→ **Provided data**
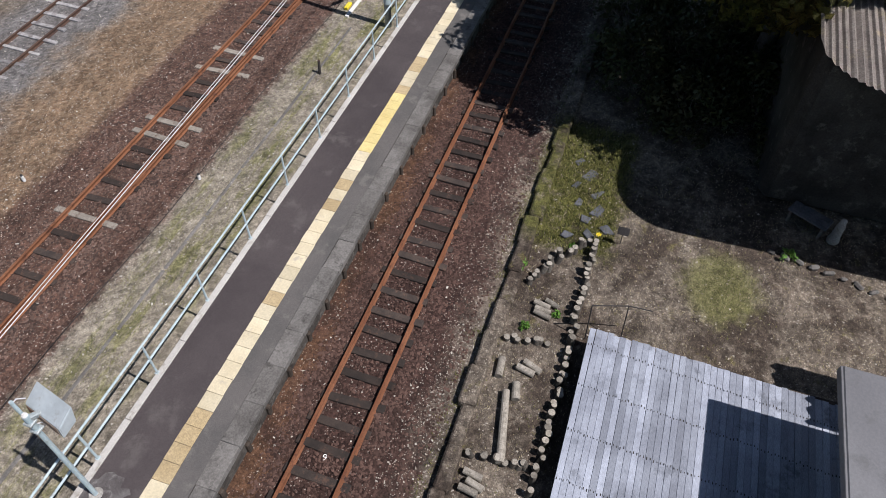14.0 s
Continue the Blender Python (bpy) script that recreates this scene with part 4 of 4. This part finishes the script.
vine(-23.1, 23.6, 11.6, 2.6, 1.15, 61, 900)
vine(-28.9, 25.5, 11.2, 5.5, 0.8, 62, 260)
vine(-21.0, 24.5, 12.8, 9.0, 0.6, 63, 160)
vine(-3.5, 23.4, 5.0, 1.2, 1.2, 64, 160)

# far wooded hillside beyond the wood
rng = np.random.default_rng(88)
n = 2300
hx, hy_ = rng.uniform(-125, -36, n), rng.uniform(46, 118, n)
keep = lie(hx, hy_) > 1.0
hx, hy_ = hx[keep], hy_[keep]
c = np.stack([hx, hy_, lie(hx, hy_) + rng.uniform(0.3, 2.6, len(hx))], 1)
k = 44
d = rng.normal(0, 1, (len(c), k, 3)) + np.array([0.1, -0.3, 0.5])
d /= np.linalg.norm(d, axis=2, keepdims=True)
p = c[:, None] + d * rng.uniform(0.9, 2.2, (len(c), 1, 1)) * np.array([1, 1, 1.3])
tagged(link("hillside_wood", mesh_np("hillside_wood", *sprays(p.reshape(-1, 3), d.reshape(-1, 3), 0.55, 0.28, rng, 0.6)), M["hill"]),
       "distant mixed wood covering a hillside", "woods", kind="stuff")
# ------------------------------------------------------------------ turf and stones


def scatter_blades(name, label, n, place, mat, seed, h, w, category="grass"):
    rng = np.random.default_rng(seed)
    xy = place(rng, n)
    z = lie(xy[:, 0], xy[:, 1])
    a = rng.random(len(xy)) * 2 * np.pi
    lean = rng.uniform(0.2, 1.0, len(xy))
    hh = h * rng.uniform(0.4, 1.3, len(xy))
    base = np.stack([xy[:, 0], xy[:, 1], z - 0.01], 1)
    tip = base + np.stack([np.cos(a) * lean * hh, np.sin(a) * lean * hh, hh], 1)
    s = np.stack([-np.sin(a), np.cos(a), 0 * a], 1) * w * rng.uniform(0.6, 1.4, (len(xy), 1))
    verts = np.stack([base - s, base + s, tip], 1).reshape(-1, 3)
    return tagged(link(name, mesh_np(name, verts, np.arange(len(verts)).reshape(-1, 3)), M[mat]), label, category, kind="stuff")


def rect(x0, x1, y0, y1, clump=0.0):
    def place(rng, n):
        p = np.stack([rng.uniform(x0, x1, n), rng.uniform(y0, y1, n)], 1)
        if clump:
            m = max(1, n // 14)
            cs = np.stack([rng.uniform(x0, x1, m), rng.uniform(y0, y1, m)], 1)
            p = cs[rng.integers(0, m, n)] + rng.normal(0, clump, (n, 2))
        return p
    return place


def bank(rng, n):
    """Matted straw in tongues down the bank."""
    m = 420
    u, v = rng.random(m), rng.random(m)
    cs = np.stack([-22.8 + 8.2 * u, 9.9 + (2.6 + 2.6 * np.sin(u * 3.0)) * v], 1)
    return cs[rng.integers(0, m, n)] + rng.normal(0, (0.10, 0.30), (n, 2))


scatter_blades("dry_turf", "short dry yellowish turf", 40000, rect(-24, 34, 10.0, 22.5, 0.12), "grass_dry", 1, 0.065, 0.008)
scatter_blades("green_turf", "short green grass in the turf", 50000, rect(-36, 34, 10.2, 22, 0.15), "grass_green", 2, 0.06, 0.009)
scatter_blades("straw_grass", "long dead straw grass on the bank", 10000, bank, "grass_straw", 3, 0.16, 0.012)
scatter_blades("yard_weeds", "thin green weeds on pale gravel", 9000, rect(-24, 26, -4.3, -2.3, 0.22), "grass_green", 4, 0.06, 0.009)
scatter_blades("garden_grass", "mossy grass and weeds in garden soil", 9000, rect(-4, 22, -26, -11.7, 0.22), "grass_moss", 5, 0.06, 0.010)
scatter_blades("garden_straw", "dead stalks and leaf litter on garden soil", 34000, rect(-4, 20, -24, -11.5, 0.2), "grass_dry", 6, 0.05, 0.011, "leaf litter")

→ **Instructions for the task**
Reproduce the lines exactly, from the line that contains "Continue the Blender" through the line that contains "vine(-3.5, 23.4, 5.0, 1.2, 1.2, 64, 160)", and nothing more.

→ **Solution for this exercise**
Continue the Blender Python (bpy) script that recreates this scene with part 4 of 4. This part finishes the script.
vine(-23.1, 23.6, 11.6, 2.6, 1.15, 61, 900)
vine(-28.9, 25.5, 11.2, 5.5, 0.8, 62, 260)
vine(-21.0, 24.5, 12.8, 9.0, 0.6, 63, 160)
vine(-3.5, 23.4, 5.0, 1.2, 1.2, 64, 160)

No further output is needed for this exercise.